It’s time to start re-thinking your attitude to trading the oil market
WHAT a difference a year makes. With crude oil sinking below $60 a barrel on Friday for the first time since mid-May, it seems incredible that it was only 12 months ago that oil hit a record high of $147 a barrel, fuelling speculation among industry players that it could reach $250.
Oil prices had been recovering steadily in 2009, rising above $73 a barrel at the end of June, from as low as $30 earlier this year. But as rampant economic uncertainty depressed investor optimism, the market has dropped more than $10 from the year’s high.
Adding to the bearish sentiment was the announcement this week from US regulator the Commodity Futures Trading Commission that it was considering tighter controls on excessive speculation in the commodity markets.
And while the latest report from the International Energy Agency (IEA) wasn’t negative – it is predicting that oil consumption will recover in 2010, assuming the economy doesn’t get worse – its forecast that 2009 consumption will be lower than 2008, limiting any positive impact its optimism might have had on the oil price.
All this would seem to suggest that spread betters should be considering going short on crude oil until the signs of a recovery are more established and Chinese growth is back on track – on that score, traders will be closely watching as it reports second quarter GDP growth and June industrial output figures on Thursday.
EXCESSIVE INVENTORIES
However, some analysts remain positive on the black gold, expecting prices to steadily move back towards the high 60s/low 70s over the course of the third quarter.

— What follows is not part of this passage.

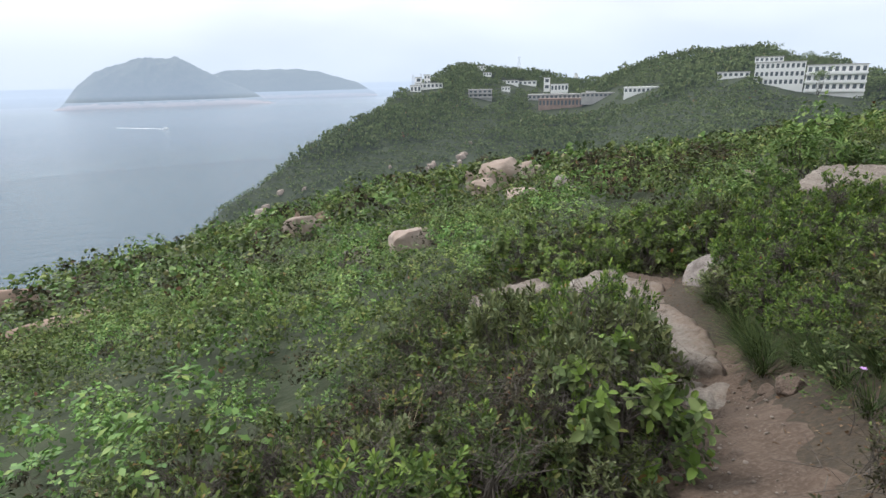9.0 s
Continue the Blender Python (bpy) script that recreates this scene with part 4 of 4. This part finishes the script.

“We expect global demand to continue to improve gradually and excessive inventories to be reduced, as supplies stay compressed due to Opec’s price defensive policy,” write analysts from Barclays Capital. They forecast West Texas Intermediate (WTI) crude hitting $85 by the end of 2010 with a long-term forecast of $137 per barrel.
“In our view, the second quarter has offered the first encouraging signs of where the crude oil balance might be heading,” it said in an analysts’ note.
“Particularly, the combination of continued hefty demand declines and signs of stabilisation in the US total oil inventory overhang suggest that even a moderate improvement in demand will likely translate into a progressive erosion of excessive inventories.”
Falling stock supply in the face of growing demand will provide added support to the oil price as we move towards the end of 2009, and if you agree with Barclays Capital’s analysts, it could worth being slightly contrarian and go long on oil from the current price.
Both UBS and Bank of America Securities-Merrill Lynch (BAS-ML) commodity analysts also are more positive on the outlook for crude oil, raising their 2009 and 2010 forecasts.
BAS-ML analysts have raised their forecast for the 2009 Brent crude oil from $52 to $59. The hike is even more substantial for 2010 with WTI seen at $75 a barrel instead of $62. The reasons behind their improved forecasts are a weaker US dollar, a significant improvement in global liquidity conditions and a slightly tighter-than-expected global oil market balance.
WEAK FUNDAMENTALS
While their opinion is that oil market fundamentals are likely to remain weak in the near-term due to global demand for oil and oil-based product remaining weaks, over the medium-term they see oil heading much higher as fiscal and monetary stimuli feed through to final demand.
“We see significant upside pressure building on global energy demand as world economic growth gets back on track,” says BAS-ML. “Also, global industrial production is at unsustainably low levels, and finished goods inventories will have to be replenished at some point. Thus, as we head into the second half of 2010, we see a firm rebound in global oil demand led by emerging markets.”
While oil is unlikely to reach last year’s historic highs for a number of years to come and the market’s fundamentals still don’t suggest a sharp jump in the price, spread betters could make the most of the retracement and buy on the current dip. At some point, the global recovery will push oil prices higher. And if you are a positional trader with a longer-term outlook, now is the time to start taking a view.